Part III: neither second-to-last-move nor last move copycat
Spoiler: Alice wins for $d\in\{2,3\}$ and for $(d\equiv 1,2 \mod 5, d\gt5)$.
It should be clear that the game is the same as the first one for $d \in \{1,2,3,4,5\}$. So, what about $d\gt5$?
For $d=6$, trivial is $\{A3-B3\}$. Against $A2$ however, Bob loses by force with all his replies, $\{A2-B3-A0-B2\},\{A2-B2-A0-B3\},\{A2-B0-A3-B2\}.$
This now highlights that starting with Bob's first move, we have repeating $3$-cycles, reducing to $d-5$ over three plies.

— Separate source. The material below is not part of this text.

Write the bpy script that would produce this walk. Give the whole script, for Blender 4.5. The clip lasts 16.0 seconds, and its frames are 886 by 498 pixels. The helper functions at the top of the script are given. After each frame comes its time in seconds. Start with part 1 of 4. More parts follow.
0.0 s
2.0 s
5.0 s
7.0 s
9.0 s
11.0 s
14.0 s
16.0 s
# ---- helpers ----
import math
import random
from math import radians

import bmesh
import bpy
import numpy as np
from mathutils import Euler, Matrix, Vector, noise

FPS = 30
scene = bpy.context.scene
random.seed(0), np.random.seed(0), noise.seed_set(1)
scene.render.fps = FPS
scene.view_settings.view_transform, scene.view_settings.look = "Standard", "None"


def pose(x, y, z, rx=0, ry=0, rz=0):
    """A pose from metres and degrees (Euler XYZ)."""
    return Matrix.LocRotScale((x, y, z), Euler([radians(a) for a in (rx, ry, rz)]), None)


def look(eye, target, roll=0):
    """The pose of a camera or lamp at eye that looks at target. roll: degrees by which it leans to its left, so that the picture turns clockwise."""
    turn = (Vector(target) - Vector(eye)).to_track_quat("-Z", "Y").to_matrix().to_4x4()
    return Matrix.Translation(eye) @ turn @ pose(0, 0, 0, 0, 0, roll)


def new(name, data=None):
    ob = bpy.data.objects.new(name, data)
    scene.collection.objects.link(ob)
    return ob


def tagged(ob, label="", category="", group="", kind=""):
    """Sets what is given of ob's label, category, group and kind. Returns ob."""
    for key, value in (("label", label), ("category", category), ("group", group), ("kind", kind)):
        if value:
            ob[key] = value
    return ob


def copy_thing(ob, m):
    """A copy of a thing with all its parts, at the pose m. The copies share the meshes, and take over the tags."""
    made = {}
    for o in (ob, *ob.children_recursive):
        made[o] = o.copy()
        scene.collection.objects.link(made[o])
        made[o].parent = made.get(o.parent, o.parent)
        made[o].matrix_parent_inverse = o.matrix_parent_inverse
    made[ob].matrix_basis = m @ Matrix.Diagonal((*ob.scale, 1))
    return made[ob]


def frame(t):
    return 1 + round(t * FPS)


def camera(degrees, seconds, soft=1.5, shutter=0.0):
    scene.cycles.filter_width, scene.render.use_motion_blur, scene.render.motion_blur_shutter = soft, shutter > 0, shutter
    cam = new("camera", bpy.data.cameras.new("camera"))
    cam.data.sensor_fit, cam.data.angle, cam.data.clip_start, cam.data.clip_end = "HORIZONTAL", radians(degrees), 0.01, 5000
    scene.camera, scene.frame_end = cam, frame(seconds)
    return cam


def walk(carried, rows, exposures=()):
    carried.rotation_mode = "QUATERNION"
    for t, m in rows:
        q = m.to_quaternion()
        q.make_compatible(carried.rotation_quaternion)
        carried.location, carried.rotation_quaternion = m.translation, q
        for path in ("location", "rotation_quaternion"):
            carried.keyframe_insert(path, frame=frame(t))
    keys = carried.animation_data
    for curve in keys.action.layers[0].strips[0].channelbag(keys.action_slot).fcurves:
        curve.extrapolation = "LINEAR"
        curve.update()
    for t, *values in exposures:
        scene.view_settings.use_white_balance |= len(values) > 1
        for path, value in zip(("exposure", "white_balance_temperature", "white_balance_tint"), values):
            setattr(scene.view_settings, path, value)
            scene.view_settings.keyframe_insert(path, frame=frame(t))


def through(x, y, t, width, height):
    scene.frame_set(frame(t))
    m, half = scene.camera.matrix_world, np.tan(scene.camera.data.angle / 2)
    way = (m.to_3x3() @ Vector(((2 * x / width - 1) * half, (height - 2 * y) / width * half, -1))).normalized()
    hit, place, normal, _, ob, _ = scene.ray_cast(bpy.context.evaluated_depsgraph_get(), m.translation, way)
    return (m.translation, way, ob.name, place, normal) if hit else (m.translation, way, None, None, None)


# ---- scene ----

Alice wins games where $(d \equiv 1 \mod 5, d \ge 2).$
For $d=7$, we have the same when Alice reduces to $d=4$ again, now with $A3$. We have $\{A3-B3-A0-B2\}$ and Bob overshoots, $\{A3-B2-A0-B3\}$ also overshooting, $\{A3-B0-A2-B3\}$ again overshooting. Alice wins games where $(d \equiv 2 \mod 5, d \ge 5).$
For $d=8$, Bob wins by completing to $5$ in $\{A3-B2-A0-B3\}$ and in $\{A2-B3-A0-B2-A3\}$ where Alice overshoots. Alice also loses with an initial $A0$ on the base of prefix $\{A0-B0-...\}$. Bob wins games where $(d \equiv 3 \mod 5, d \ge 5).$
For $d=9$, Bob wins with $\{A3-B3-A2-B0-AX\}$ and $\{A3-B3-A0-B2-AX\}$ against $A3$, and against $A2$ with $\{A2-B3-A0-B2-AX\}.$ The prefix case $\{A0-B0\}$ splits into the trivial tail against $A2$ with $\{A0-B0-A2-B3-A0-B2-AX\}$ and into the restricted case of $\{A0-B0-A3-B2-A0-B3-AX\}$ where Bob could not play $B3$ turn $2$ as opposed to above, but still wins. Bob wins games where $(d \equiv 4 \mod 5, d \ge 5).$
Bob also wins games where $d \equiv 0 \mod 5, d \ge 2$, since he can simply complete to $5$ or play our double pass-prefix.
2. Conclusion Since the game turns into cycles from turn $2$, Bob can no more prevent Alice from revearsing roles; instead, Alice now has options to steer the game into favourable endgames. That is, Alice wins for $d\in\{2,3\}$ and for $(d\equiv 1,2 \mod 5, d\gt5)$, Bob wins the rest.